Most people say that multiculturalism is a good thing in today’s milieu. After all, multiculturalism attacks not only such “liberal complacencies,” to use Will Kymlicka’s term, as the assumption that all citizens are white, middle- to upper-class, and male, but also the assumption that all citizens in a liberal society share the same language, religion, and culture. In so doing, it joins the ranks of struggles against injustice, like the abolitionist, labor rights, civil rights, and feminist movements, to strive for equal rights for all citizens of America.
Given their seemingly common aims, one might think that feminism and multiculturalism would be easily reconcilable. Certainly Kymlicka, a philosopher and multicultural theorist, assumes this, judged by his contribution to this collection. Susan Moller Okin disagrees. She insists, in her lead essay—around which this volume is focused and to which the other essays respond—that multiculturalism, although a welcome corrective to cultural imperialism, is morally problematic because it resists judging behaviors within another culture. Such a refusal to judge, she argues, is intolerable when the behaviors within other cultures are harmful to women, such as child marriage, polygamy, clitoridectomy, unequal property and divorce laws, even sanctioned or excused rape and murder. She suggests that the treatment of women become the standard by which cultural practices are judged.

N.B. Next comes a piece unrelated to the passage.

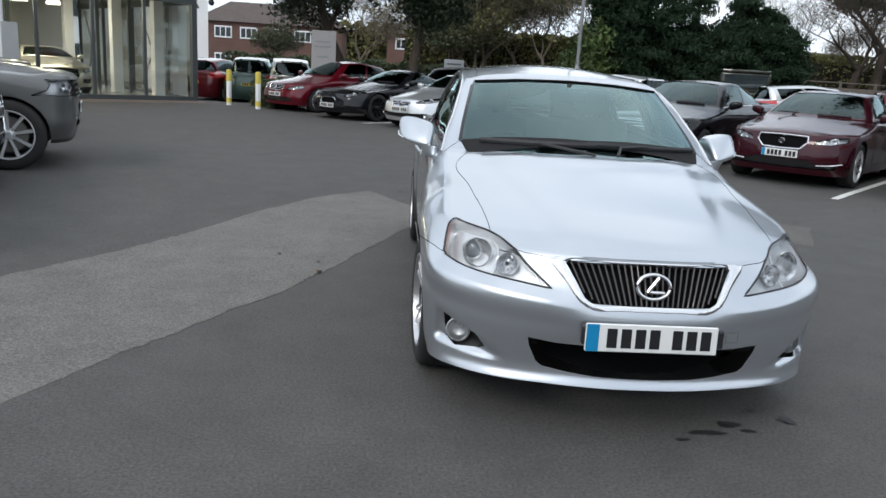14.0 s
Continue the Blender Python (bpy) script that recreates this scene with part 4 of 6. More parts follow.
    part("mirror_stem", cyl(0.012, 0.016, (0, -0.37, 1.31), (0, -0.35, 1.375), 8), BLACKPLASTIC, rm)
    fit_wheels(car, rw, 0.228, 0.225, 1.53, wb, 5, True, ALLOY, 0.012, 1.46, 3)
    bm.free()
    full.free()
    return car


BRIGHTTRIM = material("satin_chrome", (0.74, 0.74, 0.75), 0.22, 0.95, vary=0.03, scale=5, fine=120, bump=0.0)
SCUTTLE = material("scuttle_plastic", (0.018, 0.018, 0.019), 0.8, vary=0.2, scale=12, fine=300, bump=0.2, spec=0.2)
LENS = glass("projector_glass", (0.55, 0.58, 0.60), 1.8, 1.6)
BOWL = material("lamp_bowl", (0.80, 0.81, 0.82), 0.18, 0.9, vary=0.06, scale=30, fine=200, bump=0.03)
LAMPINNER = material("lamp_inner", (0.84, 0.85, 0.86), 0.24, 0.45, vary=0.08, scale=30, fine=200, bump=0.05)
SLAT = material("slat_grey", (0.070, 0.066, 0.064), 0.45, 0.2, vary=0.1, scale=20, fine=200, bump=0.02, coat=0.4)
silver_saloon()


# ---- parked cars ----
def road_car(name, label, m, mat, p, group=""):
    """A parked car from its main sizes: length, width, wheelbase, overhang, heights and the feet of its pillars."""
    car = thing(name, label, "car", m, group)
    hw, wb, L = p["W"] / 2, p["wb"], p["L"]
    ax, y0 = -wb / 2, -wb / 2 - p["fo"]
    y1 = y0 + L
    zb, nh, ch, bf, br, dh = p["ride"], p["nose"], p["cowl"], p["belt"], p["belt_r"], p["deck"]
    cy, cp = p["cowl_y"], p["cp_y"]
    r = p["r"]
    rnd = p.get("round", 1.0)
    zm, zs = bf - 0.24, bf - 0.09
    it = p.get("tumble", 0.10)
    f = (0.05, zb, 0.0, zb + 0.15, 0.0, nh * 0.62, 0.03, nh * 0.85)
    te = p.get("edge", 0.09)
    if te < 0.06:
        f = (0.07, zb, 0.0, zb + 0.2, 0.0, nh * 0.62, 0.006, nh * 0.88)
    s = (0.03, zb, 0.02, zb + 0.2, 0.0, zm, 0.02, zs)
    b = (0.05, zb, 0.0, zb + 0.18, 0.0, 0.62, 0.03, dh - 0.12)
    keys = [
        (0, y0, *f, te, nh, y0 + te, nh),
        (hw * 0.42, y0 + 0.03 * rnd, *f, te, nh, y0 + te + 0.01, nh + 0.005),
        (hw * 0.75, y0 + 0.13 * rnd, *f, te + 0.02, nh + 0.01, y0 + te + 0.05, nh + 0.03),
        (hw * 0.93, y0 + 0.34 * rnd, *f, 0.10, nh + 0.03, y0 + 0.24, nh + 0.06),
        (hw * 0.985, y0 + 0.30 + 0.26 * rnd, 0.04, zb, 0.0, zb + 0.18, 0.0, (zm + nh * 0.62) / 2, 0.02, (zs + nh * 0.85) / 2, 0.09, nh * 0.72 + ch * 0.26, y0 + 0.40, nh * 0.72 + ch * 0.28 + 0.03),
        (hw, ax, *s[:4], 0.0, zm - 0.08, 0.02, zs - 0.09, 0.10, nh * 0.5 + ch * 0.47, ax - 0.2, nh * 0.5 + ch * 0.5 + 0.02),
        (hw * 0.995, (ax + cy) / 2, *s[:4], 0.0, zm - 0.03, 0.02, zs - 0.04, 0.11, nh * 0.25 + ch * 0.72, (ax + cy) / 2 - 0.24, nh * 0.25 + ch * 0.75 + 0.02),
        (hw * 0.99, cy, *s, it, bf, cy - 0.27, ch + 0.02),
        (hw, (cy * 2 + cp) / 3, *s, it, bf * 0.67 + br * 0.33, 0, 1),
        (hw, (cy + cp * 2) / 3, *s, it + 0.01, bf * 0.33 + br * 0.67, 0, 1),
        (hw * 0.995, cp, *s[:6], 0.02, br - 0.12, it + 0.05, br, p["scr_y"], dh + 0.02),
        (hw * 0.985, (cp + y1 - 0.30) / 2, *b[:6], 0.03, dh - 0.12, it + 0.06, (br + dh) / 2, (p["scr_y"] + y1 - 0.12) / 2, dh + 0.025),
        (hw * 0.93, y1 - 0.24 * rnd, *b, 0.12, dh, y1 - 0.14, dh + 0.02),
        (hw * 0.72, y1 - 0.07 * rnd, *b, 0.10, dh, y1 - 0.11, dh + 0.01),
        (0, y1, *b, 0.09, dh, y1 - 0.09, dh),
    ]
    H, rx, rf, rr = p["H"], p["roof_w"] / 2, p["roof_f"], p["roof_r"]
    hr = p.get("rear_h", H - 0.06)
    roof = [(0, 0, rf - 0.09, H - 0.045), (0.6, rx * 0.62, rf - 0.07, H - 0.05), (1, rx * 0.96, rf, H - 0.07), (1.3, rx, rf * 0.66 + rr * 0.34, H - 0.03), (1.65, rx, rf * 0.33 + rr * 0.67, (H + hr) / 2 - 0.035),
            (2, rx * 0.9, rr, hr - 0.05), (2.5, rx * 0.5, rr + 0.06, hr - 0.02), (3, 0, rr + 0.08, hr - 0.02)]
    roofline = [(rf - 0.09, H - 0.045), (rf * 0.7 + rr * 0.3, H), (rf * 0.35 + rr * 0.65, (H * 2 + hr) / 3), (rr + 0.08, hr - 0.02)]
    bm = half_shell(keys, 7, 10, roof, roofline, (0.02, 0.018, 0.015), (34, 34, 22), 18, 10, 12)
    BONNET, HOLE, SCREEN, SIDE1, SIDE2, BACK, LAMP, GRILLE, INTAKE, TAILS, CLAD = range(10, 21)
    from mathutils.bvhtree import BVHTree
    full = bm.copy()
    tree = BVHTree.FromBMesh(full)
    lay = bm.faces.layers.float_vector["rw"]
    wins = p.get("wins", ((1.10, 1.50), (1.54, 1.90)))
    for fc in bm.faces:
        if fc.material_index == RING:
            a, w, _ = fc[lay]
            if a < 0.90 and 0.05 < w < 0.96:
                fc.material_index = SCREEN
            elif a > 2.14 and 0.12 < w < 0.94:
                fc.material_index = BACK
            elif 0.08 < w < 0.90:
                for k, (u, v) in enumerate(wins):
                    if u < a < v:
                        fc.material_index = SIDE1 + min(k, 1)
    ra = r * p.get("arch", 1.15)
    carve(bm, {BAND}, circle(ax, r, ra, 28), "side", HOLE)
    carve(bm, {BAND}, circle(wb / 2, r, ra, 28), "side", HOLE)
    front, back = (lambda c: c.y < ax + 0.1), (lambda c: c.y > wb / 2 + 0.1)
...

Okin begins her argument by observing that many women live in indigenous and other national minority cultures that are saturated with practices and ideologies that are harmful or disrespectful to women. While no culture is perfect in its treatment of women, Okin is convinced that liberal societies have achieved a level of equality among their members that is often missing in minority cultures. To give special rights to these cultures then, Okin argues, is to perpetuate and reinforce sexist practices within them. The problem is that multiculturalists focus on differences between groups, such as those between Western liberal culture and the culture of Native Americans, for example. Feminists claim that the proper liberal focus should be on the differences within, rather than between, them, e.g., the power imbalance between men and women. Additionally, Okin argues that multiculturalists have ignored the private sphere within minority cultures, and in so doing, they have failed to address the inequality suffered by women in their domestic relationships. This failure is especially problematic because it is within the domestic sphere that women form their fundamental conceptions of themselves and through which cultural norms are transmitted across generations.